• _Your instructions_: Retype the data that follows line by line, exactly, and leave its pictures out.

• _Material_:
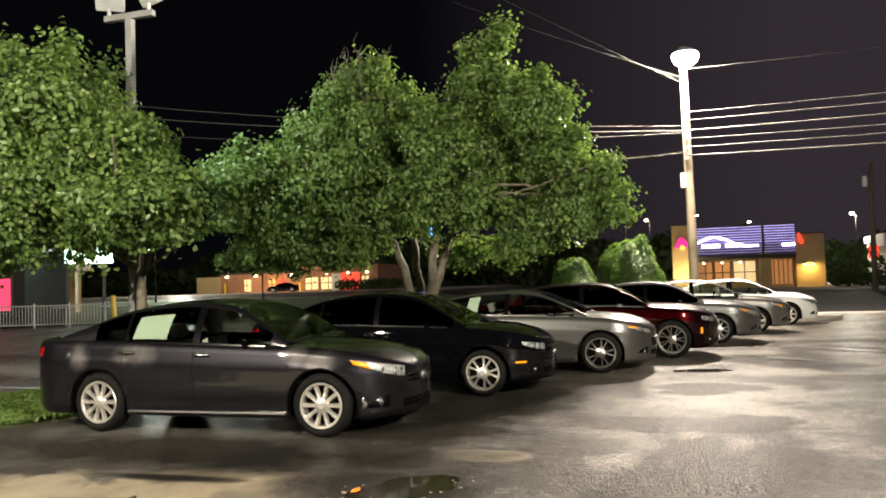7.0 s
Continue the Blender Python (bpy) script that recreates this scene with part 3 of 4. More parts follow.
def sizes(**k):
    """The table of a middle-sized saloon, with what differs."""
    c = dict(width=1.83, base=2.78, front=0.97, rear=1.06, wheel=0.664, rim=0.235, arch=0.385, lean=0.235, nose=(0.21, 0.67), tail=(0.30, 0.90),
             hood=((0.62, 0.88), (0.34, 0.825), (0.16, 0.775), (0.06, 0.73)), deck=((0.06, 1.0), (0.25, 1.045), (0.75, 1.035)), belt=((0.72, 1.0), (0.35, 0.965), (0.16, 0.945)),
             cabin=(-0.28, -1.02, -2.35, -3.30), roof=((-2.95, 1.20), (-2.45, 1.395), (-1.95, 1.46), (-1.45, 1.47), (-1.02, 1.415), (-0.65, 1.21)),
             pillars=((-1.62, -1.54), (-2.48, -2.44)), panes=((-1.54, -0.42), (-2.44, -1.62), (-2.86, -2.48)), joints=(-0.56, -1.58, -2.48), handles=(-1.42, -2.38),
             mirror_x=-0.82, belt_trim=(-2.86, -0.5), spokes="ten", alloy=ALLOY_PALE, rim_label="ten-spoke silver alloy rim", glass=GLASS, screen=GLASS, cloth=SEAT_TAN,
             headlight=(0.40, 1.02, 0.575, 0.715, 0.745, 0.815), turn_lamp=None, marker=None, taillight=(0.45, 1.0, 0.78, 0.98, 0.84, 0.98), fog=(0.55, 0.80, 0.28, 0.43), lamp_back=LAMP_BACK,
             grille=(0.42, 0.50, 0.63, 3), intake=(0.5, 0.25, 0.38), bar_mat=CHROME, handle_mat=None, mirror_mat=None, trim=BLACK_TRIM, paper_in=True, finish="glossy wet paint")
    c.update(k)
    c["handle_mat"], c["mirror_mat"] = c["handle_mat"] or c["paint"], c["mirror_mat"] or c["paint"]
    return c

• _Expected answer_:
7.0 s
Continue the Blender Python (bpy) script that recreates this scene with part 3 of 4. More parts follow.
def sizes(**k):
    """The table of a middle-sized saloon, with what differs."""
    c = dict(width=1.83, base=2.78, front=0.97, rear=1.06, wheel=0.664, rim=0.235, arch=0.385, lean=0.235, nose=(0.21, 0.67), tail=(0.30, 0.90),
             hood=((0.62, 0.88), (0.34, 0.825), (0.16, 0.775), (0.06, 0.73)), deck=((0.06, 1.0), (0.25, 1.045), (0.75, 1.035)), belt=((0.72, 1.0), (0.35, 0.965), (0.16, 0.945)),
             cabin=(-0.28, -1.02, -2.35, -3.30), roof=((-2.95, 1.20), (-2.45, 1.395), (-1.95, 1.46), (-1.45, 1.47), (-1.02, 1.415), (-0.65, 1.21)),
             pillars=((-1.62, -1.54), (-2.48, -2.44)), panes=((-1.54, -0.42), (-2.44, -1.62), (-2.86, -2.48)), joints=(-0.56, -1.58, -2.48), handles=(-1.42, -2.38),
             mirror_x=-0.82, belt_trim=(-2.86, -0.5), spokes="ten", alloy=ALLOY_PALE, rim_label="ten-spoke silver alloy rim", glass=GLASS, screen=GLASS, cloth=SEAT_TAN,
             headlight=(0.40, 1.02, 0.575, 0.715, 0.745, 0.815), turn_lamp=None, marker=None, taillight=(0.45, 1.0, 0.78, 0.98, 0.84, 0.98), fog=(0.55, 0.80, 0.28, 0.43), lamp_back=LAMP_BACK,
             grille=(0.42, 0.50, 0.63, 3), intake=(0.5, 0.25, 0.38), bar_mat=CHROME, handle_mat=None, mirror_mat=None, trim=BLACK_TRIM, paper_in=True, finish="glossy wet paint")
    c.update(k)
    c["handle_mat"], c["mirror_mat"] = c["handle_mat"] or c["paint"], c["mirror_mat"] or c["paint"]
    return c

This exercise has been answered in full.